If you attended the Dreamforce extravaganza last fall, you probably heard about the Tesla. It was impossible not to hear the chatter around the San Francisco convention halls about how Apttus was giving away a shiny new car.
So mission accomplished for Apttus in raising its profile at the mammoth Salesforce event — where companies easily can get overlooked at the world’s largest software conference. But Maria Pergolino, senior vice president of global marketing at the quote-to-cash software platform, was hunting more than just brand awareness.
“Every activity we do, we’re trying to appeal to our target accounts,” Pergolino said. “That way you just get more out of your marketing. I’m always thinking about Account-Based Marketing as part of a broader strategy.”
For instance, there’s the Tesla.
Dreamforce is an important event for Apttus. And Pergolino was focused on making sure the company’s keynote session would attract an enthusiastic crowd of ideal customers that filled a huge room seating more than 1,000 people. It was no small challenge. Yes, giving away a car might ensure a packed house. (You had to be present to win the year-long lease of the Tesla.) But that still wouldn’t guarantee attendees were remotely interested in Apttus solutions.
Pergolino got around the problem by transforming the event into a crafty example of Account-Based Marketing (ABM) — the strategy of focusing sales-and-marketing efforts on targets most likely to purchase your product.
The car became the tease to get high-value prospects engaged.
Months in advance of Dreamforce, Apttus began promoting the event to people it most desired as customers. About 3,000 were offered the chance to be in the giveaway. There was one requirement. To be eligible, they had to do a meeting, a demo or attend an Apttus educational session. In other words, they had to show they were serious about Apttus . . . and not just a nice set of wheels.
When the big day arrived, there was a buzz in the air and nearly 1,200 people in the room. Something else was full, too — the Apttus pipeline.
“Yes, people thought we were a hot brand,” Pergolino said. “But the important thing for us was we had a massive amount of pipeline the next quarter from all of those companies who had learned about Apttus. We got our product directly in front of the accounts we wanted. That to me is an awesome, well-executed, target-account strategy.”
Pergolino was talking about Account-Based Marketing before ABM was cool. Today, there are predictions that ABM will be one of the hottest marketing technology categories of 2016. But Pergolino can remember the unfamiliar looks she got while speaking about ABM at a Marketo conference four years ago with marketing expert Matt Heinz, and then two years later at a TOPO event.
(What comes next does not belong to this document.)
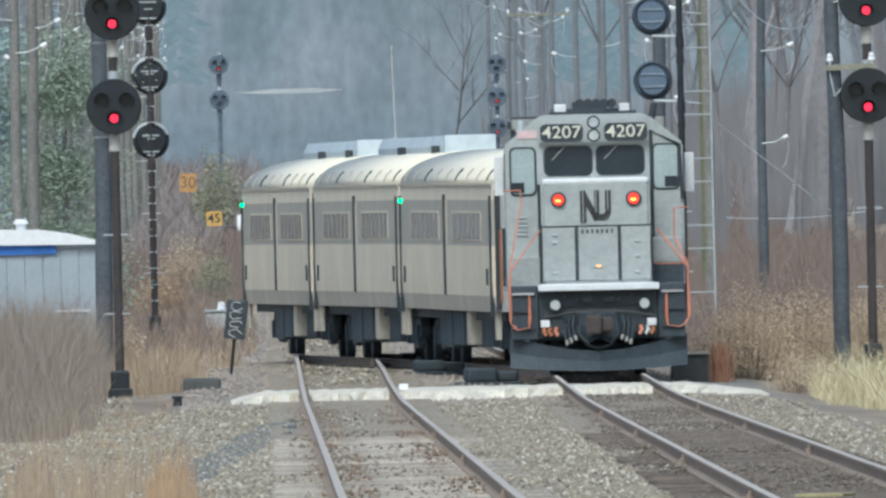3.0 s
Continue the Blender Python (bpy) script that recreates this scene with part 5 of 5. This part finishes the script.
blades("low_brush", (-6.5, -2.65, 480, 560), 12000, 0.9, BRUSH, 16, 0.005, 0.26, "low grey-brown brush beside the line", "brush")
blades("dry_brush", (-7.2, -2.8, 540, 648), 34000, 2.15, BRUSH, 1, 0.0045, 0.3, "grey-brown bare brush beside the line", "brush")
blades("dry_grass", (-6.0, -1.1, 603, 660), 18000, 0.8, DRY_GRASS, 2, 0.006, 0.32, "tan dry grass along the verge")
blades("tall_grass", (-2.7, -1.05, 300, 350), 560, 1.25, DRY_GRASS, 13, 0.004, 0.12, "tall grey-tan dry grass close to the track")
blades("russet_grass", (-1.15, -0.62, 305, 335), 420, 1.15, RUSSET, 3, 0.004, 0.12, "russet dry grass tufts close to the track")
blades("far_grass", (-9, -0.1, 660, 960), 9000, 0.7, DRY_GRASS, 14, 0.009, 0.34, "tan dry grass and weeds along the bank")
blades("far_grass", (-9, -0.1, 700, 1300), 28000, 1.1, WEEDS, 4, 0.006, 0.34, "tan dry grass and weeds along the bank")
blades("far_grass", (6.9, 18, 640, 1350), 60000, 1.15, WEEDS, 5, 0.0055, 0.36, "brown dry weeds along the bank")
blades("shoulder_weeds", (6.1, 8.6, 790, 1320), 20000, 0.5, WEEDS, 21, 0.006, 0.4, "low brown dry weeds on the ballast shoulder")
blades("shoulder_weeds", (-2.6, 0.95, 960, 1440), 12000, 0.75, WEEDS, 22, 0.009, 0.4, "low brown dry weeds on the ballast shoulder")
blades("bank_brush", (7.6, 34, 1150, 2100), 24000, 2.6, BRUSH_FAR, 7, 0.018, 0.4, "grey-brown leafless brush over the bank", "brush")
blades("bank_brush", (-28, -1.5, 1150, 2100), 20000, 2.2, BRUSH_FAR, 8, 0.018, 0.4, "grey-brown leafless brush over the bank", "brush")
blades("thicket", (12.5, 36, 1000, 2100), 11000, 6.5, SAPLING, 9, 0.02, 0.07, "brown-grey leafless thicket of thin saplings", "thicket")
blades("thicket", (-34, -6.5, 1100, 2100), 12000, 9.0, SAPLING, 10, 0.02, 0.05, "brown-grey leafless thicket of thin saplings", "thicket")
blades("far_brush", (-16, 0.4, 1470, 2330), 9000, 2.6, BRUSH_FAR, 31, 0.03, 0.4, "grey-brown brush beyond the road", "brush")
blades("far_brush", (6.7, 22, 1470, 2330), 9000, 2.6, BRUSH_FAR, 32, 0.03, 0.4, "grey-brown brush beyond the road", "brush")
blades("straw_grass", (9.0, 12.6, 520, 590), 8000, 1.0, STRAW, 6, 0.006, 0.55, "pale straw-yellow grass beside the signal")


def shrub(x, y, w, d, h, n, material, seed, label, leaf=0.032, stems=150):
    rng = random.Random(seed)
    z0 = ground_z(x, y)
    s = empty("shrub", pose(x, y, z0))
    bm_v, bm_f = [], []
    tips = []
    for i in range(stems):
        a = rng.uniform(0, 6.283)
        rr = math.sqrt(rng.random())
        tip = Vector((w / 2 * rr * math.cos(a), d / 2 * rr * math.sin(a), h * (1 - 0.55 * rr * rr) * rng.uniform(0.7, 1.12)))
        base = Vector((tip.x * 0.6, tip.y * 0.6, -0.1))
        side = Vector((0.012, 0, 0))
        k = len(bm_v)
        bm_v += [tuple(base - side), tuple(base + side), tuple(tip)]
        bm_f.append((k, k + 1, k + 2))
        tips.append((base, tip))
    raw("twig_mass", bm_v, bm_f, BRUSH, s)
    v, f = [], []
    for i in range(n):
        b, t = rng.choice(tips)
        p = b.lerp(t, rng.uniform(0.25, 1.03)) + Vector((rng.gauss(0, 0.12), rng.gauss(0, 0.12), rng.gauss(0, 0.09)))
        d1 = Vector((rng.gauss(0, 1), rng.gauss(0, 1), rng.gauss(0, 1))).normalized() * leaf * rng.uniform(0.5, 1.4)
        d2 = d1.cross(Vector((rng.gauss(0, 1), rng.gauss(0, 1), rng.gauss(0, 1)))).normalized() * leaf * 0.45
        k = len(v)
        v += [tuple(p - d1), tuple(p + d2), tuple(p + d1), tuple(p - d2)]
        f.append((k, k + 1, k + 2, k + 3))
    raw("foliage", v, f, material, s)
    tagged(s, label, "shrub", group="shrubs")


shrub(8.55, 598, 1.8, 4.0, 1.62, 17000, SHRUB, 1, "withered tan shrub with dry seed heads", 0.021)
shrub(9.6, 606, 1.9, 4.0, 1.6, 17000, SHRUB, 2, "withered brown shrub beside the pole", 0.021)
shrub(10.9, 612, 1.8, 4.0, 1.55, 15000, SHRUB, 3, "withered brown shrub beside the pole", 0.021)
shrub(9.2, 578, 1.2, 3.0, 0.75, 3000, SHRUB, 12, "low withered tan shrub at the grass edge", 0.026, 90)
shrub(8.25, 1000, 1.7, 5.0, 2.0, 7000, OLIVE, 4, "rounded olive-green shrub on the bank", 0.05, 220)
shrub(9.5, 1020, 1.3, 5.0, 1.5, 4000, OLIVE, 5, "low olive shrub on the bank", 0.05)
shrub(-1.7, 1480, 2.6, 6.0, 3.4, 2600, OLIVE, 6, "yellow-green shrub beside the far signal", 0.09)
shrub(-2.6, 870, 1.3, 4.0, 1.3, 3500, RUSSET, 8, "russet withered shrub beyond the signal")
shrub(-1.25, 910, 1.0, 4.0, 1.6, 3500, OLIVE, 9, "dull olive shrub beside the line")
shrub(-2.2, 980, 1.6, 5.0, 2.0, 3500, SHRUB, 10, "tan withered shrub on the bank")
shrub(-3.3, 700, 1.6, 4.0, 1.2, 3600, SHRUB, 7, "withered russet shrub on the verge")


# ---- ballast, leaves ----
def stones(name, area, count, material, seed, size, label, keep=None):
    rng = random.Random(seed)
    v, f = [], []
    x0, x1, y0, y1 = area
    for i in range(count):
        x = rng.uniform(x0, x1)
        y = y0 * (y1 / y0) ** rng.random()
        if keep and not keep(x, y):
            continue
        r = size * rng.uniform(0.5, 1.3)
        z = ground_z(x, y) + r * 0.2 + (0.035 if not off_ties(x, y) else 0.0)
        k = len(v)
        j = [rng.uniform(0.7, 1.25) for _ in range(6)]
        a = rng.uniform(0, 1.5)
        c, s = math.cos(a) * r, math.sin(a) * r
        v += [(x + c * j[0], y + s * j[0], z), (x - s * j[1], y + c * j[1], z), (x - c * j[2], y - s * j[2], z), (x + s * j[3], y - c * j[3], z),
              (x, y, z + r * 0.8 * j[4]), (x, y, z - r * 0.8)]
        f += [(k, k + 1, k + 4), (k + 1, k + 2, k + 4), (k + 2, k + 3, k + 4), (k + 3, k, k + 4), (k + 1, k, k + 5), (k + 2, k + 1, k + 5), (k + 3, k + 2, k + 5), (k, k + 3, k + 5)]
    tagged(raw(name, v, f, material), label, "ballast", kind="stuff")


def off_ties(x, y):
    edge = 0.98 + 0.5 * noise.noise((x * 1.5, y * 0.35, 7.0))
    return abs(x - left_x(y)) > edge and abs(x - right_x(y)) > edge


stones("ballast", (-2.6, 8.4, 270, 557), 95000, STONES, 1, 0.028, "loose grey ballast stones between the tracks", off_ties)
stones("ballast", (-1.4, 7.4, 552, 1440), 30000, STONES_RUSTY, 2, 0.045, "loose rust-brown ballast stones beyond the crossing", off_ties)
stones("fine_ballast", (-1.1, 0.45, 350, 495), 18000, STONES_BLUE, 3, 0.024, "patch of blue-grey fine stone beside the track", lambda x, y: abs(x + 0.72 - 0.0098 * (y - 385)) < 0.3 + 0.12 * noise.noise((x * 2, y * 0.08, 0)))
stones("tie_ballast", (0.1, 2.8, 280, 557), 7000, STONES, 4, 0.024, "stray ballast stones on the pale ties", lambda x, y: not off_ties(x, y) and int(x * 97 + y * 31) % 3 == 0)
stones("tie_ballast", (3.9, 7.2, 280, 557), 11000, STONES_DARK, 8, 0.026, "dark oily ballast stones between the ties", lambda x, y: not off_ties(x, y))
stones("verge_gravel", (-5.5, -2.2, 300, 610), 16000, STONES, 7, 0.034, "scattered gravel and earth clods on the verge")
blades("verge_weeds", (-5.5, -1.2, 380, 600), 2600, 0.22, DRY_GRASS, 15, 0.006, 0.5, "sparse low dry weeds in the gravel")
stones("tie_ballast", (0.4, 6.6, 565, 1000), 9000, STONES, 6, 0.04, "stray ballast stones on the far ties", lambda x, y: not off_ties(x, y))
stones("fallen_leaves", (0.55, 2.5, 300, 540), 2200, LEAF_LITTER, 5, 0.021, "fallen brown leaves along the rails", lambda x, y: abs(abs(x - left_x(y)) - 0.6) < 0.28)

motions()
“It was something new,” she recalled. “Now we go to a TOPO event and every single marketer is talking about ABM. It has become the thing to do. But I really don’t think it is new. Marketers now are just choosing this as one of the areas where they need to focus more.”
At the same time, Pergolino wonders how many of those marketing teams are looking beyond the hype and actually are employing successful ABM tactics as part of their overall marketing strategy.
“Marketers are very attracted to trends,” she added. “I just don’t see a lot of people thinking about campaigns the way we did with the car. I see them creating target lists and sending direct-mail campaigns to them and so on. But it’s just not coordinated as part of a larger marketing initiative. Too often they’re getting some results and then it just falls flat.”
For Pergolino, ABM always has been part of the puzzle at Apttus. When she joined the company three years ago to essentially create the marketing department, Pergolino sat down with her CEO to build a target list of their most likely buyers.
“That was a big effort deciding what companies we could sell to,” she said. “But it was really important.”
The next step was even more crucial — focusing on that list. Pergolino estimates that perhaps only 30 percent of her team’s marketing activities could be described as ABM. But the key is that Account-Based Marketing is an integral component to everything they do.
For instance at Dreamforce, the important thing for Apttus wasn’t badge scans of people who visited the company’s booth. What mattered was the number of meetings with target accounts that happened away from the trade show floor.
Pergolino thinks about how her team can create more personalized, account-specific content that will help penetrate coveted targets. She looks for ways to get Apttus in front of the right decision-makers in those companies with targeted ads and messaging. And when Apttus recently held a webinar, she didn’t trumpet the fact that about 1,000 people had registered.
“The note that I sent to the rest of the executive team highlighted the people attending who were from brands that we’re interested in,” Pergolino said. “We could talk about prospects who are close to buying. That was more meaningful than just saying, ‘Hey, we had all these people on this webinar.’ Account-Based Marketing is not only great as a tactic, but it’s very easy for the rest of the leadership to understand and get them excited about your marketing.”
ABM is the talking point of the moment. But trends have a way of slowing down, getting eclipsed by other new ideas and eventually disappearing.
Pergolino doesn’t see that happening, though. She believes it’s more likely that ABM matures into a mainstream strategy that has a place in every data-driven marketer’s toolbox.
“I don’t think that it’s a fad that’s going to fade away,” she said. “ABM needs to be part of a marketing mix. And it likely already was part of their mix even before everyone started talking about it.”
Or maybe another way to describe it is that ABM will continue to help put businesses in the driver’s seat.